§ **WHAT IS REQUIRED**
Extract everything from the first line through the line with "GRASSLAND = ground_material()", both ends included, except for any pictures.

§ **EXCERPTED RECORDS**
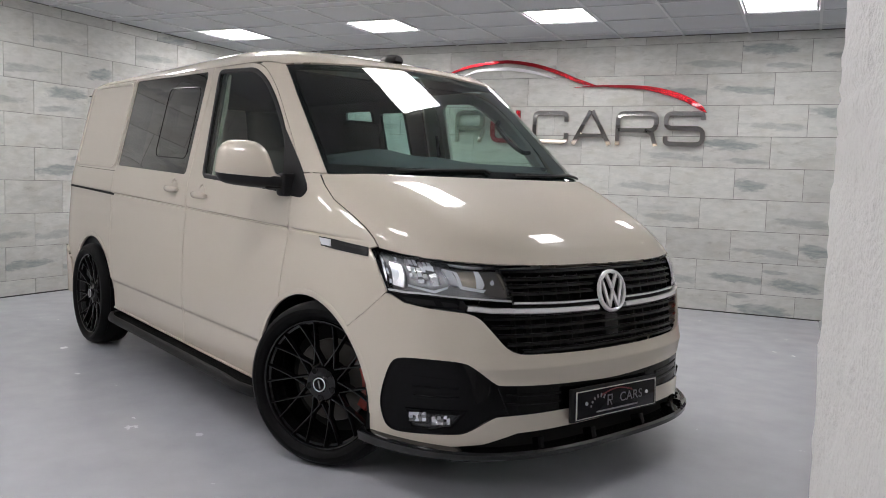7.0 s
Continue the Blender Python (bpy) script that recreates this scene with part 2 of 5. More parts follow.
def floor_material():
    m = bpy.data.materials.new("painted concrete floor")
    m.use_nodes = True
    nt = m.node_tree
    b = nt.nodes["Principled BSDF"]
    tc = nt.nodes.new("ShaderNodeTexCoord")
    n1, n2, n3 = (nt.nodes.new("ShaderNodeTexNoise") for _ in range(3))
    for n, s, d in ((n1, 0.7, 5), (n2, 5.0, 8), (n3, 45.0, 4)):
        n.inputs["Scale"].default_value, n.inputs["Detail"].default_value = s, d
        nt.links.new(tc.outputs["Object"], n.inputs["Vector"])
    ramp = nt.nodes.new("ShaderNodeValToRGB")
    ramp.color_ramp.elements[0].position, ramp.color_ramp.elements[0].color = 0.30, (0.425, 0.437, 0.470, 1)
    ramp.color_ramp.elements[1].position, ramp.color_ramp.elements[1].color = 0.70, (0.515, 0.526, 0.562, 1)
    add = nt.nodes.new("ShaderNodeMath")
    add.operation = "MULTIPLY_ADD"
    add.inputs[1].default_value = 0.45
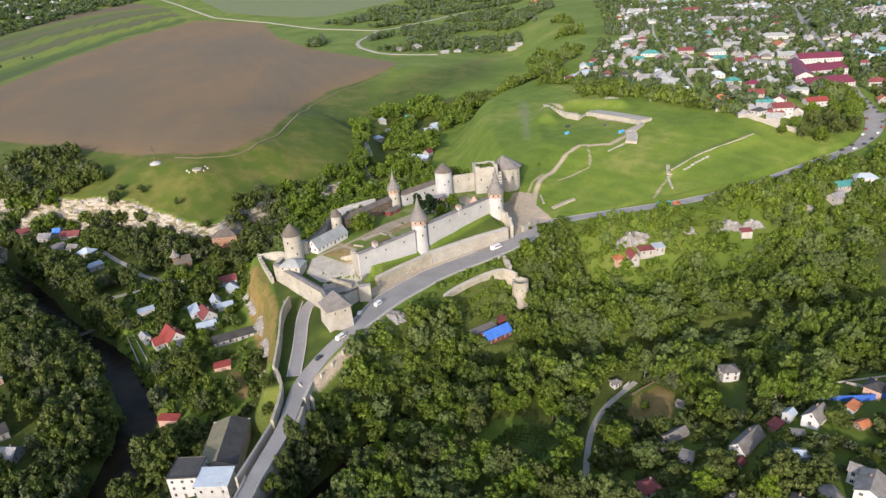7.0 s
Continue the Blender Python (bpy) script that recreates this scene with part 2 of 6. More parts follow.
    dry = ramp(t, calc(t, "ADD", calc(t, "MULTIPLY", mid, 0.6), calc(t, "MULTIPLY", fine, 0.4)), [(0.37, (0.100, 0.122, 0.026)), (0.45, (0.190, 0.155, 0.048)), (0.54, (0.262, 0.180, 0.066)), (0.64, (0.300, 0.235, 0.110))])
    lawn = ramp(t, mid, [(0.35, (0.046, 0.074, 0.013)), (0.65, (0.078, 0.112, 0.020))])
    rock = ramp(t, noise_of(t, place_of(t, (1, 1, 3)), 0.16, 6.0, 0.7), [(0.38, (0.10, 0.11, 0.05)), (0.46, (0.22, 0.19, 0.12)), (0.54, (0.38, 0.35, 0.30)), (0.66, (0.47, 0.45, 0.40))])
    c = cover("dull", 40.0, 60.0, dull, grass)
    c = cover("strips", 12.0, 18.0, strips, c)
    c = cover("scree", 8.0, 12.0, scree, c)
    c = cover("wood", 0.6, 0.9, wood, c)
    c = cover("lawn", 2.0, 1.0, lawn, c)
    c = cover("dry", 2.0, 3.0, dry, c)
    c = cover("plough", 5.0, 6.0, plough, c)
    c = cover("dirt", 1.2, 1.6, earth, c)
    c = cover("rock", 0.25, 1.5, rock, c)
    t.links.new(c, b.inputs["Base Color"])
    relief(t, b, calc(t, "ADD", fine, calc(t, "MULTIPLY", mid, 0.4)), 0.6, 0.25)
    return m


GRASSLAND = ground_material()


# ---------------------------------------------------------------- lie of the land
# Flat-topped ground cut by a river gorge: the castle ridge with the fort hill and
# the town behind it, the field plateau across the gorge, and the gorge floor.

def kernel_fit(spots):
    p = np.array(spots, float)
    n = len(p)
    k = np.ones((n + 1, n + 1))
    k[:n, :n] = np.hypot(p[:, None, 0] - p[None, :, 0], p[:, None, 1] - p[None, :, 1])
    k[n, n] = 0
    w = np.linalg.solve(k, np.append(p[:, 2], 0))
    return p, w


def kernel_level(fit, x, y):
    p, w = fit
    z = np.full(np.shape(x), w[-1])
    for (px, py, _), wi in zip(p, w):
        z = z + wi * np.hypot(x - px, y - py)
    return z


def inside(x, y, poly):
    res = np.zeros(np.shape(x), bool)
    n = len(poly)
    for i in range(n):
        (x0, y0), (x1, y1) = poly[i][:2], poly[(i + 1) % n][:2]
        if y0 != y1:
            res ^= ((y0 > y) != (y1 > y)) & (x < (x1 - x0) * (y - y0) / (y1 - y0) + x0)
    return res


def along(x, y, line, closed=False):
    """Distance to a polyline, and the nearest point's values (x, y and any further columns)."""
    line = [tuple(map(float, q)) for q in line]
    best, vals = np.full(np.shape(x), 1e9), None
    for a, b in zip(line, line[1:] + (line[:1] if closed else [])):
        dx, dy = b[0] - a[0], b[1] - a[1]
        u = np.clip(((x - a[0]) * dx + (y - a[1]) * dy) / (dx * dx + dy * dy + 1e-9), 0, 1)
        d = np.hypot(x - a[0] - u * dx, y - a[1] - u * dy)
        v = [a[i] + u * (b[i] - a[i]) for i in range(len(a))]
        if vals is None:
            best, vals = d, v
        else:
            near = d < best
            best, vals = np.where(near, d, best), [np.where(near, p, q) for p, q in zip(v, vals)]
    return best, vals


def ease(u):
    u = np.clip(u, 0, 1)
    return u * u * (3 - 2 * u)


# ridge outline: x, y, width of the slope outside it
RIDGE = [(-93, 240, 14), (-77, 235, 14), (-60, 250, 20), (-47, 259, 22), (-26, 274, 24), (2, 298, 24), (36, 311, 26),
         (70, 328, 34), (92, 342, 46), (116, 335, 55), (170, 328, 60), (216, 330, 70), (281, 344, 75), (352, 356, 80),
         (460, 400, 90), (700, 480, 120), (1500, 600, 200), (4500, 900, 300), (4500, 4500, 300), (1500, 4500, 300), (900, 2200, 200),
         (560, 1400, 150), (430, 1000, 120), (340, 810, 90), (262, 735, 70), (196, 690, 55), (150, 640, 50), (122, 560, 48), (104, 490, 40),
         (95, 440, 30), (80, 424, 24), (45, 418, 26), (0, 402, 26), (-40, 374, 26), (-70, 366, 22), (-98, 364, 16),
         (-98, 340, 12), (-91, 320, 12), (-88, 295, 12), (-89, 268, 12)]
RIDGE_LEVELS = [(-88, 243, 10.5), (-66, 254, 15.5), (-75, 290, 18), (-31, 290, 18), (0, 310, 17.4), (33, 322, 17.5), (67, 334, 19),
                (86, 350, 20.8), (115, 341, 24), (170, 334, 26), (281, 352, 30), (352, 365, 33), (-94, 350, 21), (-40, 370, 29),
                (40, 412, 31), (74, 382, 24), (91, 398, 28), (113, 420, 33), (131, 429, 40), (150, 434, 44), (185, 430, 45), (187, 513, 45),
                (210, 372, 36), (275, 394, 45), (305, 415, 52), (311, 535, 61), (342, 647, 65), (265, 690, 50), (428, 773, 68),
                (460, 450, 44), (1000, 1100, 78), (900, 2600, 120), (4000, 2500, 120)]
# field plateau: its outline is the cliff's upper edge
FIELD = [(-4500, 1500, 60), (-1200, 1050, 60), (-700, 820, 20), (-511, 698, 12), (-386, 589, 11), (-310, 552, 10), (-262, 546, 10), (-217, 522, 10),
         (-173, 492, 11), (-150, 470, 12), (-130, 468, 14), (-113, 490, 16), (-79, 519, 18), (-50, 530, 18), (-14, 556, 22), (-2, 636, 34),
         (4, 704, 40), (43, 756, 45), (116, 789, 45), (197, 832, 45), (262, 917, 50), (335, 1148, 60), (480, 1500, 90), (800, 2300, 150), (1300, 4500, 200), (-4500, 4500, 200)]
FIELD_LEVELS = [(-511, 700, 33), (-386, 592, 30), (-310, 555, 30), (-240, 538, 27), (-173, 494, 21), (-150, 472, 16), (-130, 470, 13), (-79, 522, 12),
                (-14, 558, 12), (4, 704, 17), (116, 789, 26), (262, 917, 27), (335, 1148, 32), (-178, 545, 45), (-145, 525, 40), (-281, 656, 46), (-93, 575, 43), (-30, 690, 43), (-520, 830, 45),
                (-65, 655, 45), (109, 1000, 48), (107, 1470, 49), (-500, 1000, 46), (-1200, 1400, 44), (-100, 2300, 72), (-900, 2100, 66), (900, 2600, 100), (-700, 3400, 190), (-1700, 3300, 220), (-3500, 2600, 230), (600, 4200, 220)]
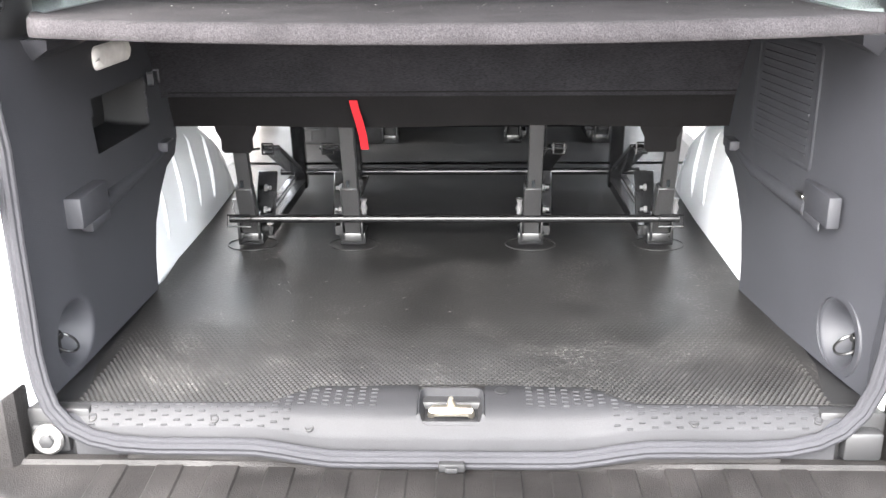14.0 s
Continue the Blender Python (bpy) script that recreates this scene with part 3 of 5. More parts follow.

§ **RESPONSE BELOW**
7.0 s
Continue the Blender Python (bpy) script that recreates this scene with part 2 of 5. More parts follow.
def floor_material():
    m = bpy.data.materials.new("painted concrete floor")
    m.use_nodes = True
    nt = m.node_tree
    b = nt.nodes["Principled BSDF"]
    tc = nt.nodes.new("ShaderNodeTexCoord")
    n1, n2, n3 = (nt.nodes.new("ShaderNodeTexNoise") for _ in range(3))
    for n, s, d in ((n1, 0.7, 5), (n2, 5.0, 8), (n3, 45.0, 4)):
        n.inputs["Scale"].default_value, n.inputs["Detail"].default_value = s, d
        nt.links.new(tc.outputs["Object"], n.inputs["Vector"])
    ramp = nt.nodes.new("ShaderNodeValToRGB")
    ramp.color_ramp.elements[0].position, ramp.color_ramp.elements[0].color = 0.30, (0.425, 0.437, 0.470, 1)
    ramp.color_ramp.elements[1].position, ramp.color_ramp.elements[1].color = 0.70, (0.515, 0.526, 0.562, 1)
    add = nt.nodes.new("ShaderNodeMath")
    add.operation = "MULTIPLY_ADD"
    add.inputs[1].default_value = 0.45
7.0 s
Continue the Blender Python (bpy) script that recreates this scene with part 2 of 6. More parts follow.
    dry = ramp(t, calc(t, "ADD", calc(t, "MULTIPLY", mid, 0.6), calc(t, "MULTIPLY", fine, 0.4)), [(0.37, (0.100, 0.122, 0.026)), (0.45, (0.190, 0.155, 0.048)), (0.54, (0.262, 0.180, 0.066)), (0.64, (0.300, 0.235, 0.110))])
    lawn = ramp(t, mid, [(0.35, (0.046, 0.074, 0.013)), (0.65, (0.078, 0.112, 0.020))])
    rock = ramp(t, noise_of(t, place_of(t, (1, 1, 3)), 0.16, 6.0, 0.7), [(0.38, (0.10, 0.11, 0.05)), (0.46, (0.22, 0.19, 0.12)), (0.54, (0.38, 0.35, 0.30)), (0.66, (0.47, 0.45, 0.40))])
    c = cover("dull", 40.0, 60.0, dull, grass)
    c = cover("strips", 12.0, 18.0, strips, c)
    c = cover("scree", 8.0, 12.0, scree, c)
    c = cover("wood", 0.6, 0.9, wood, c)
    c = cover("lawn", 2.0, 1.0, lawn, c)
    c = cover("dry", 2.0, 3.0, dry, c)
    c = cover("plough", 5.0, 6.0, plough, c)
    c = cover("dirt", 1.2, 1.6, earth, c)
    c = cover("rock", 0.25, 1.5, rock, c)
    t.links.new(c, b.inputs["Base Color"])
    relief(t, b, calc(t, "ADD", fine, calc(t, "MULTIPLY", mid, 0.4)), 0.6, 0.25)
    return m


GRASSLAND = ground_material()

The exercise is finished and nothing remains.